Over the past few weeks we’ve had major announcements from both Warner Brothers regarding their DC properties and Marvel Studios regarding phase 3. And as I and my fellow geeks speculate futher on what these movies may hold for us, I found myself thinking about where we’ve come from and how what’s happening in the cinema has similarities to what happened during the famous Silver Age of comics.

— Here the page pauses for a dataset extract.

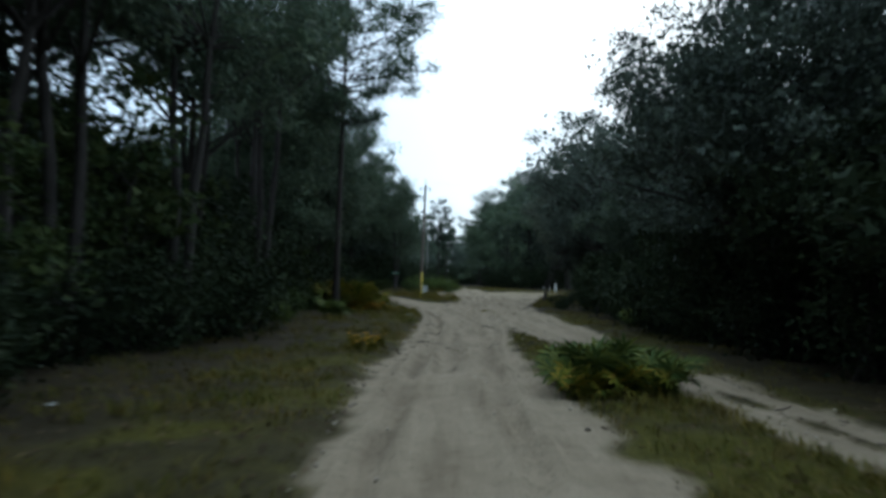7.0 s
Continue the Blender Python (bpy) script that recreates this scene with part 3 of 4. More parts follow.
def pine_tree(seed, height, bare, label, trunk_r=0.16, spread_r=2.0, tufts=60, lean=0.0, name="pine_tree"):
    """A slender pine: a long bare trunk, thin limbs and needle tufts at their ends."""
    rs = np.random.RandomState(seed)
    tree = new(name)
    tagged(tree, label, "tree")
    wob = rs.normal(size=2) * 0.25
    axis = lambda u: np.array((lean * u + wob[0] * math.sin(u * 2.6), wob[1] * math.sin(u * 3.4), height * u))
    paths = [[(*(axis(u) - (0, 0, 0.25 if u == 0 else 0)), trunk_r * (1 - 0.86 * u) * (1.25 if u == 0 else 1)) for u in np.linspace(0, 1, 12)]]
    pts = []
    for k in range(tufts):
        u = 1 - (1 - bare) * rs.uniform(0, 1) ** 0.8
        az = rs.uniform(0, 6.28)
        v = (u - bare) / (1 - bare)
        reach = spread_r * (0.3 + 0.7 * math.sin(min(v * 4.2, 1.57))) * (1 - 0.6 * v ** 3) * rs.uniform(0.4, 1.05) + 0.25
        s = axis(u)
        e = s + (math.cos(az) * reach, math.sin(az) * reach, reach * rs.uniform(0.05, 0.5))
        m1 = (s + e) / 2 + (0, 0, -0.08)
        paths.append([(*s, 0.045 * (1.2 - u)), (*m1, 0.028), (*e, 0.008)])
        pts.append(e)
        pts.append(m1 * 0.3 + e * 0.7 + rs.normal(size=3) * 0.15)
    put("trunk", tubes(paths, 5), M_PINE_BARK, tree, "straight flaky bark trunk")
    at, out = [], []
    for p in pts:
        n = int(75 * rs.uniform(0.6, 1.4))
        o = rs.normal(size=(n, 3)) * (0.26, 0.26, 0.18)
        at.append(p + o)
        out.append(o * 7)
    put("crown", leaf_mesh(leaves(rs, np.concatenate(at), 0.27, 0.055, np.concatenate(out), droop=-0.1)), M_PINE, tree, "open crown of needle tufts")
    return tree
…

DC started it back in the 50s, when they reimagined The Flash and Green Lantern for the atomic age. They showed us heroes relevant to the era, and gave them pseudo-scientific backgrounds. Warner did that with Batman, rescuing the property from what Schumacher did with Batman and Robin, and gave us a cinematic Batman that belonged in the art house just as much as it did in the Cineplex. Nolan made it real, eschewing hyperbole for a strong, character driven script.
But just like in the comic book silver age, then came Marvel with Iron Man, and a promise of even more to come, a bigger, connected universe.

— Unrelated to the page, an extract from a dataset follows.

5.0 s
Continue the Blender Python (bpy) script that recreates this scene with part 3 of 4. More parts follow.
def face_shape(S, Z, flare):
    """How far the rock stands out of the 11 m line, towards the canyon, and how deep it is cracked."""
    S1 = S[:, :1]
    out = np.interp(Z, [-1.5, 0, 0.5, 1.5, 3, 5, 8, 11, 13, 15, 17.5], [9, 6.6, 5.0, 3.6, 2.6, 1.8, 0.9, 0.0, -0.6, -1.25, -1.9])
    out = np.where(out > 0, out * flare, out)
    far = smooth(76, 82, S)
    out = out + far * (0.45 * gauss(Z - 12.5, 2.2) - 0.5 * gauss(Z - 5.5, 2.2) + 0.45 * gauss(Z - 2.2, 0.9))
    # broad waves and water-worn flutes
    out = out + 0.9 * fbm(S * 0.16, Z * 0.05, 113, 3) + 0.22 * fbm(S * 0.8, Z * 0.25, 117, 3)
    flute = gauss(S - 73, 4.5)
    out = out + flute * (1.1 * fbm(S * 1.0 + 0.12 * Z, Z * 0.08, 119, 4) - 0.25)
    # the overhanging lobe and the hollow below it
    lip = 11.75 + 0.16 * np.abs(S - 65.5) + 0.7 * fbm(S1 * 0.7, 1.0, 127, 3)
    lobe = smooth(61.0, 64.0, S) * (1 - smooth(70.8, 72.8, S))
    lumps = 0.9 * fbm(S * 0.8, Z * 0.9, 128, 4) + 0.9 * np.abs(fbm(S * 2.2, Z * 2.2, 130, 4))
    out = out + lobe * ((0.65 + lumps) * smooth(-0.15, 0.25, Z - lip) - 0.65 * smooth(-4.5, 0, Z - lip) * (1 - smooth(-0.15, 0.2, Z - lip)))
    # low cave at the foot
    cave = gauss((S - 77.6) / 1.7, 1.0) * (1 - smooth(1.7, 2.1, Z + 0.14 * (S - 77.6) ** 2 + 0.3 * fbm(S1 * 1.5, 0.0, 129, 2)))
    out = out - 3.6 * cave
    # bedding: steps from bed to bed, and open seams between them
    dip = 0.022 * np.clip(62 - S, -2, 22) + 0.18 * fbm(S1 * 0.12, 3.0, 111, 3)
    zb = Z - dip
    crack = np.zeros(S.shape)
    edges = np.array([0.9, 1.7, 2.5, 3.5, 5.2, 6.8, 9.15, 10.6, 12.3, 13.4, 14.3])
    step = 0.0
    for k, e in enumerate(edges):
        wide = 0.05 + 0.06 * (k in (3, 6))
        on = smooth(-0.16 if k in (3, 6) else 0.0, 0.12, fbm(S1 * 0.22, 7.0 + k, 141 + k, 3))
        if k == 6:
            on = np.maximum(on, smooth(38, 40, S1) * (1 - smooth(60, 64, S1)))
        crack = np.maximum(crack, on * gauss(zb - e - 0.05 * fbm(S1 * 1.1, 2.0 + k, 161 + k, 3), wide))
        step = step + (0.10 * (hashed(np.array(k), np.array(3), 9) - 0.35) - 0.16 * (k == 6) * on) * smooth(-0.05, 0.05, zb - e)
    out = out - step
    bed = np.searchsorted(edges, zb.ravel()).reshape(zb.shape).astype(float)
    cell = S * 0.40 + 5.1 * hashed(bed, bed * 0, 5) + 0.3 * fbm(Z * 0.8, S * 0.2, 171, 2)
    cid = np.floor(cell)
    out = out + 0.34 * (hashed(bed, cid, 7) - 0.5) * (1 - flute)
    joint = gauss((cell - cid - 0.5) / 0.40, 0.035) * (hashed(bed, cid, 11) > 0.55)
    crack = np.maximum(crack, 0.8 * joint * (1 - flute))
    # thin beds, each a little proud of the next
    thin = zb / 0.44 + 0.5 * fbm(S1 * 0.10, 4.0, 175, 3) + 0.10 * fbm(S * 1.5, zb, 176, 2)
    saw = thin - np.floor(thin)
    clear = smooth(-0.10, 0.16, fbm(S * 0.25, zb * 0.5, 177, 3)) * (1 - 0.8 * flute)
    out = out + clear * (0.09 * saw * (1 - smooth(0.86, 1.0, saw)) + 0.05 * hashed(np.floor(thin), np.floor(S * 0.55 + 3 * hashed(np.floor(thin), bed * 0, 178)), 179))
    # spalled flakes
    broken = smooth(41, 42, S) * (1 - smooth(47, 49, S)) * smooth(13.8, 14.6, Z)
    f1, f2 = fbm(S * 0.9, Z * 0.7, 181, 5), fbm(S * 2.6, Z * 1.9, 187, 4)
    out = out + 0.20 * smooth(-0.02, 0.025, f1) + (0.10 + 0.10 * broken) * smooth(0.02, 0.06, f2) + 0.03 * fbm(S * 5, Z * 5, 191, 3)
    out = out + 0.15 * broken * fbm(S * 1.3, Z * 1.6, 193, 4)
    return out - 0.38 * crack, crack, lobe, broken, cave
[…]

So now DC/Warner tried to catch up. But their biggest name character, rather than getting a reimagining, stayed clumsily tied to his Golden Age persona. In both cases (comic book silver age and this new movie silver age) I’m talking about Superman. We could have had a Man of Steel 10 years ago, instead Bryan Singer threw it back to the Golden Age of Richard Donner with Superman Returns.

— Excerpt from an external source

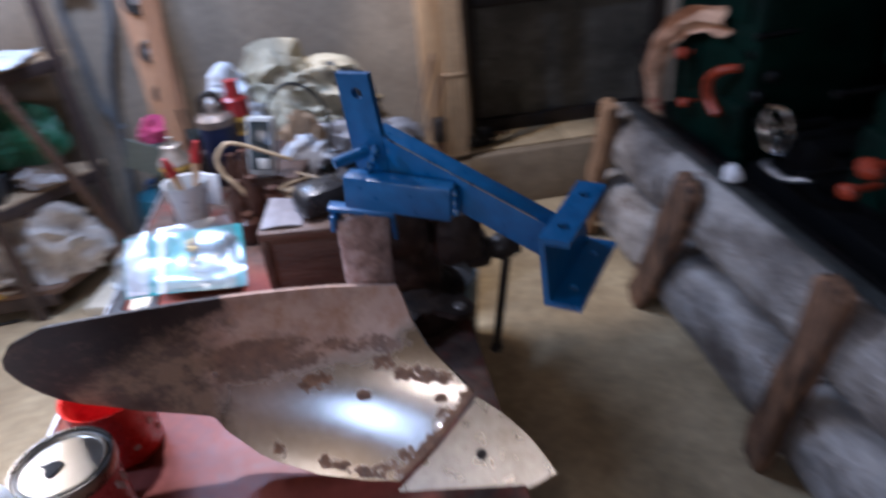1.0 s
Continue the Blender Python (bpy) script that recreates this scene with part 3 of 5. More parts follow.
for x in (0.2945, 0.3005):
    bm = B()
    box(bm, (x, 0.944, TOP + 0.204), (0.005, 0.128, 0.022), bevel=0.002)
    part("jaw_plate", bm, VICEIRON, vice)
bm = B()
cyl(bm, (0.38, 0.96, TOP + 0.09), (0.435, 0.963, TOP + 0.09), 0.017)
revolve(bm, (0.412, 0.962, TOP + 0.09), [(0.0, -0.018), (0.017, -0.018), (0.021, -0.01), (0.021, 0.01), (0.017, 0.018), (0.0, 0.018)], 20, (1, 0, 0))
part("screw", bm, BLACKIRON, vice)
bm = B()
cyl(bm, (0.421, 0.962, TOP + 0.11), (0.393, 0.970, 0.655), 0.0075, seg=14)
revolve(bm, (0.392, 0.970, 0.648), [(0, -0.008), (0.009, -0.006), (0.012, 0), (0.009, 0.006), (0, 0.008)], 14)
part("handle", bm, BLACKIRON, vice)


# ---- things on the bench ----
WHITEPL = surf("white_plastic", [(0.3, (0.60, 0.655, 0.70)), (0.7, (0.70, 0.75, 0.785))], 12, 0.35, bump=0.03, spots=(60, 0.74, (0.45, 0.46, 0.46), 0.5))
NAVY = plain("navy_plastic", (0.012, 0.04, 0.11), 0.4)
BLACKLAB = plain("black_label", (0.012, 0.013, 0.02), 0.4)
REDLAB = plain("dull_red_label", (0.29, 0.07, 0.07), 0.45)
GREYLAB = plain("grey_print", (0.5, 0.47, 0.46), 0.5)
TIN = surf("tin_lid", [(0.3, (0.60, 0.565, 0.49)), (0.7, (0.68, 0.645, 0.57))], 3, 0.30, 1.0, bump=0.0, rough_var=0.01, fine=20)
CANRED = surf("can_red_label", [(0.3, (0.36, 0.036, 0.036)), (0.7, (0.47, 0.058, 0.054))], 8, 0.35, bump=0.03)
CUPRED = surf("red_plastic", [(0.3, (0.50, 0.022, 0.012)), (0.7, (0.62, 0.035, 0.02))], 8, 0.3, bump=0.03)
RUBBER = plain("black_rubber", (0.015, 0.015, 0.016), 0.6)
BLACKPL = plain("black_plastic", (0.02, 0.02, 0.022), 0.4)
YELLOW = plain("yellow_plastic", (0.55, 0.36, 0.06), 0.4)
TEAL = plain("teal_card", (0.07, 0.33, 0.36), 0.4)
REDPL = plain("red_handle_plastic", (0.36, 0.022, 0.022), 0.35)
BEIGE = plain("beige_plastic", (0.50, 0.38, 0.23), 0.5)
CREAM = surf("cream_card", [(0.3, (0.55, 0.48, 0.36)), (0.7, (0.70, 0.63, 0.50))], 7, 0.6, bump=0.1)


def clear(name, tint, rough=0.08):
    m = bpy.data.materials.new(name)
    m.use_nodes = True
    b = m.node_tree.nodes["Principled BSDF"]
    b.inputs["Base Color"].default_value = (*tint, 1)
    b.inputs["Roughness"].default_value = rough
    b.inputs["Transmission Weight"].default_value = 0.95
    b.inputs["IOR"].default_value = 1.45
    return m


def film_sheet(name):
    m = bpy.data.materials.new(name)
    m.use_nodes = True
    n, l = m.node_tree.nodes, m.node_tree.links
    see, shine, mix, edge = n.new("ShaderNodeBsdfTransparent"), n.new("ShaderNodeBsdfGlossy"), n.new("ShaderNodeMixShader"), n.new("ShaderNodeFresnel")
    see.inputs[0].default_value = (0.90, 0.95, 0.97, 1)
    shine.inputs["Roughness"].default_value = 0.30
    edge.inputs[0].default_value = 4.6
    l.new(edge.outputs[0], mix.inputs[0])
    l.new(see.outputs[0], mix.inputs[1])
    l.new(shine.outputs[0], mix.inputs[2])
    l.new(mix.outputs[0], n["Material Output"].inputs[0])
    return m


FILM = film_sheet("clear_film")
b_ = WHITEPL.node_tree.nodes["Principled BSDF"]
b_.inputs["Subsurface Weight"].default_value, b_.inputs["Subsurface Scale"].default_value = 0.7, 0.04
b_.inputs["Subsurface Radius"].default_value = (1.0, 1.0, 1.0)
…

There were further attempts to catch up to Marvel’s tidal wave of success, but much like DC comics, Warner had forgotten that they were the ones who started it all, by green lighting Christopher Nolan to helm the Batman trilogy… Let it be character driven… And in forgetting this, they make the mistake of rejecting Joss Whedon.
Meanwhile, Marvel Studios moved forward with their art house slate of directors, like Favreu, Leterrier, and Brannagh, and then they pull in Whedon. Just like the 60s, everyone wants to work at Marvel.
So if we look upon the Donner Superman and Burton Batman, and television series from the 70s and 80s, like Wonder Woman and The Flash as the Golden Age of superhero entertainment, I think the new line, starting awkwardly with X-Men and Spider-Man in the movies and Smallville on TV, a new generation was introduced to the genre, but with Batman Begins and Iron Man the bar was raised, and now we have 5 years worth of movies slated and promises of more TV shows to come. Will we see an abbreviated Silver Age of movies before we get a “Crisis” level event at Warner and have all the creative talent leave Marvel for the shiny new production company, only to come back after a year or so? I guess only time will tell if history will fulfill this odd repeat. All I can say is, it’s a great time to be a comic book geek.